**Exercise task**: Leave out the pictures; transcribe all else exactly.

---*---

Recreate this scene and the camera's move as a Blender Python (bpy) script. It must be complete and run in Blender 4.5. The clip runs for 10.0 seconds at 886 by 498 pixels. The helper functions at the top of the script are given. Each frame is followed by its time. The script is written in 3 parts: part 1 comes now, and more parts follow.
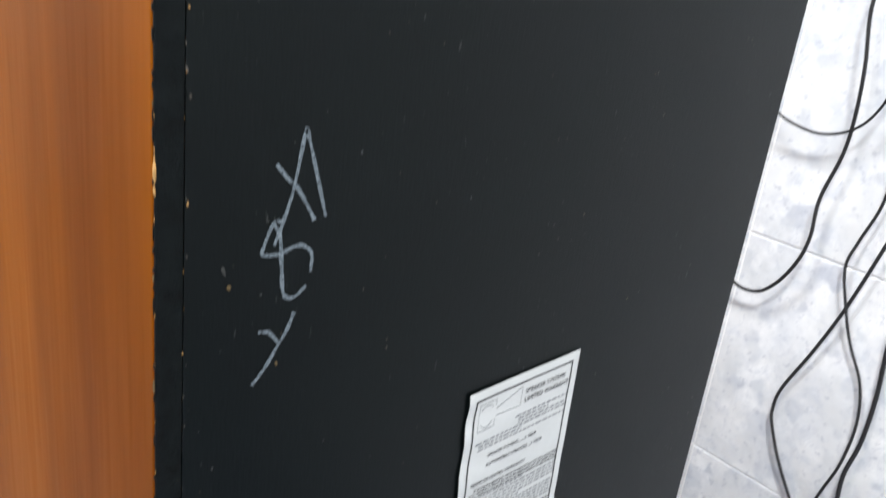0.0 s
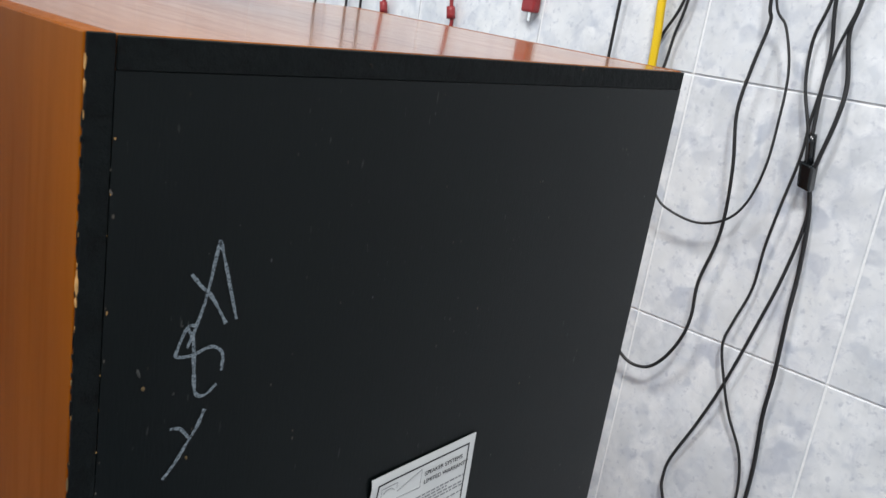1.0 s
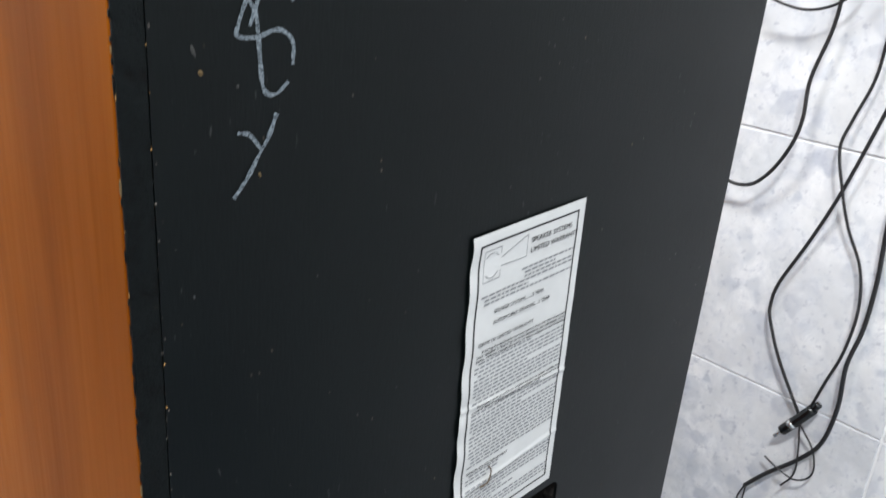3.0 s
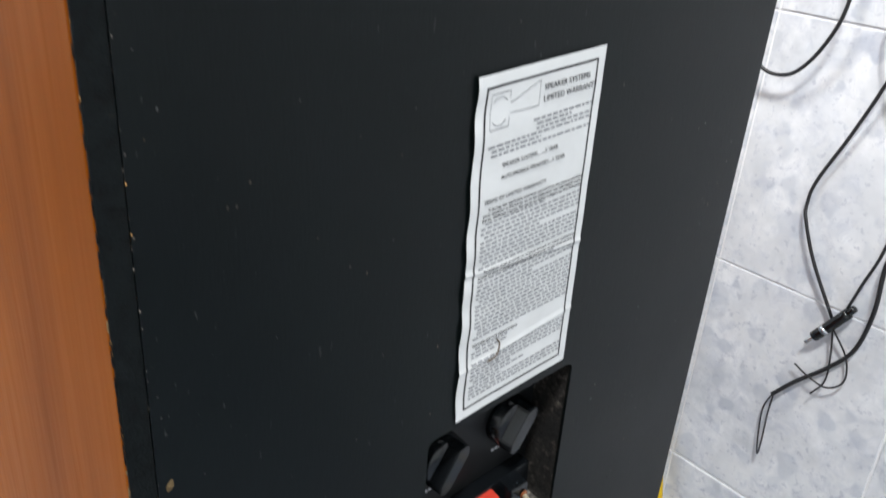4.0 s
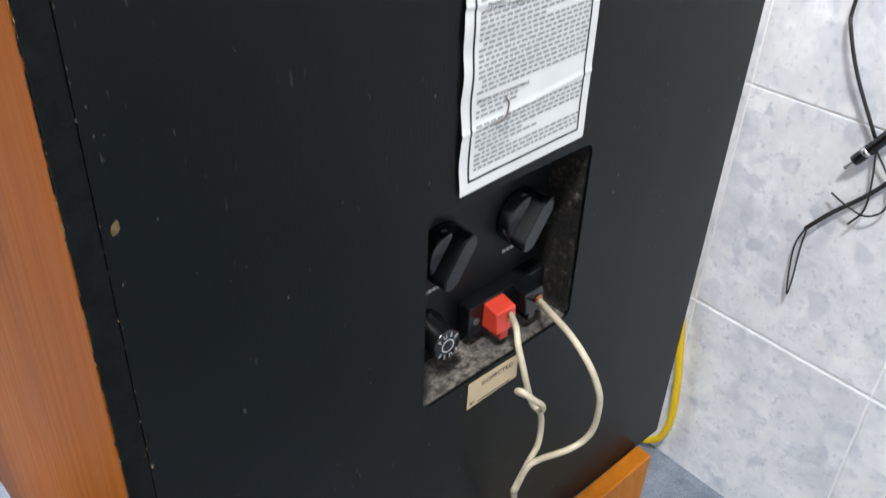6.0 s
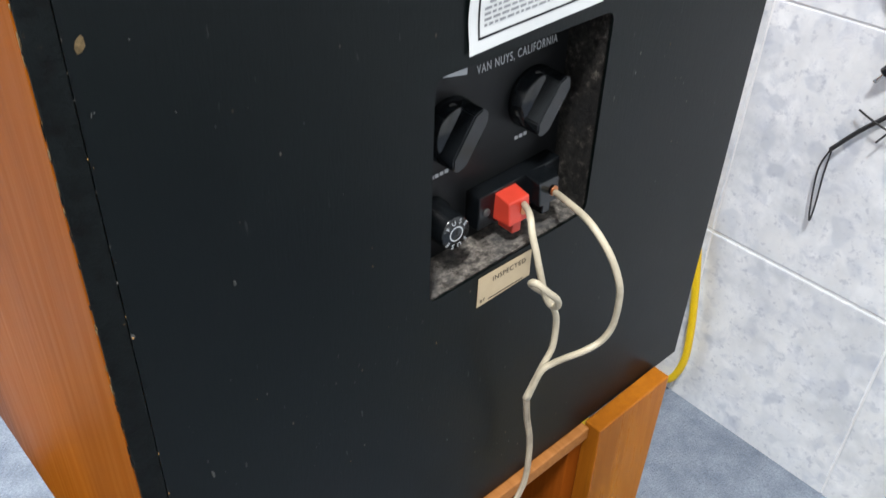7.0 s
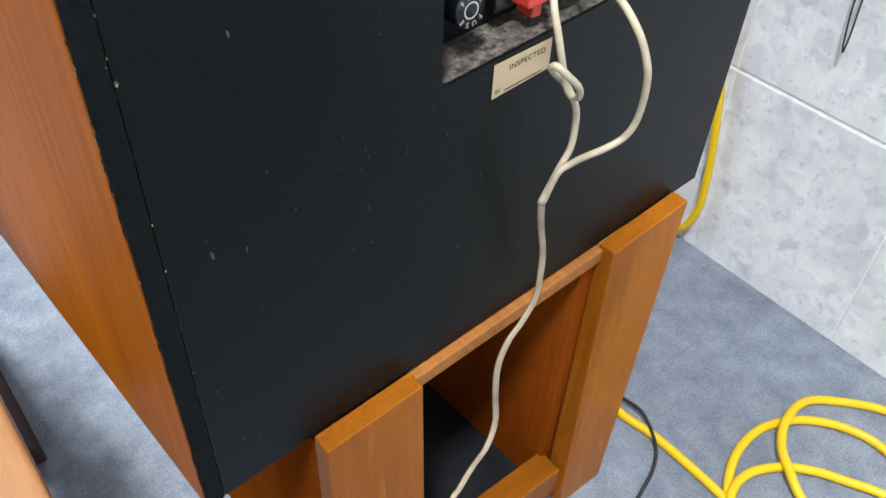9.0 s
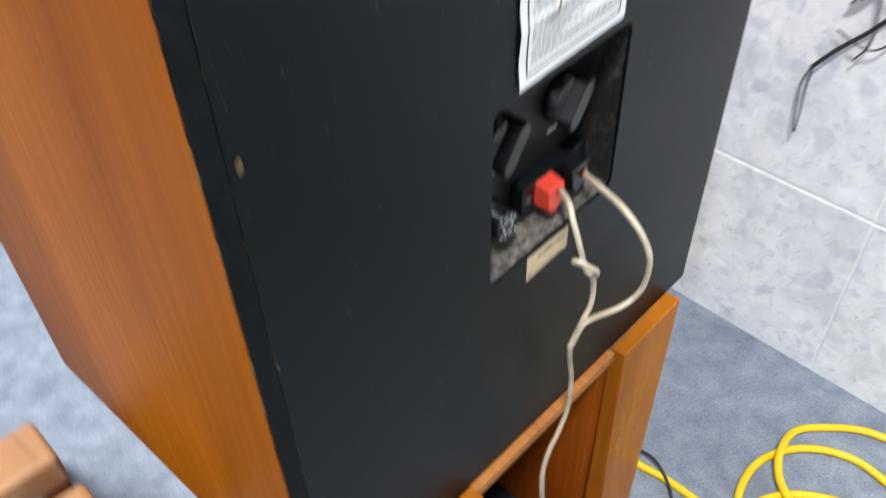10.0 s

---*---

**Output**:
Recreate this scene and the camera's move as a Blender Python (bpy) script. It must be complete and run in Blender 4.5. The clip runs for 10.0 seconds at 886 by 498 pixels. The helper functions at the top of the script are given. Each frame is followed by its time. The script is written in 3 parts: part 1 comes now, and more parts follow.
0.0 s
1.0 s
3.0 s
4.0 s
6.0 s
7.0 s
9.0 s
10.0 s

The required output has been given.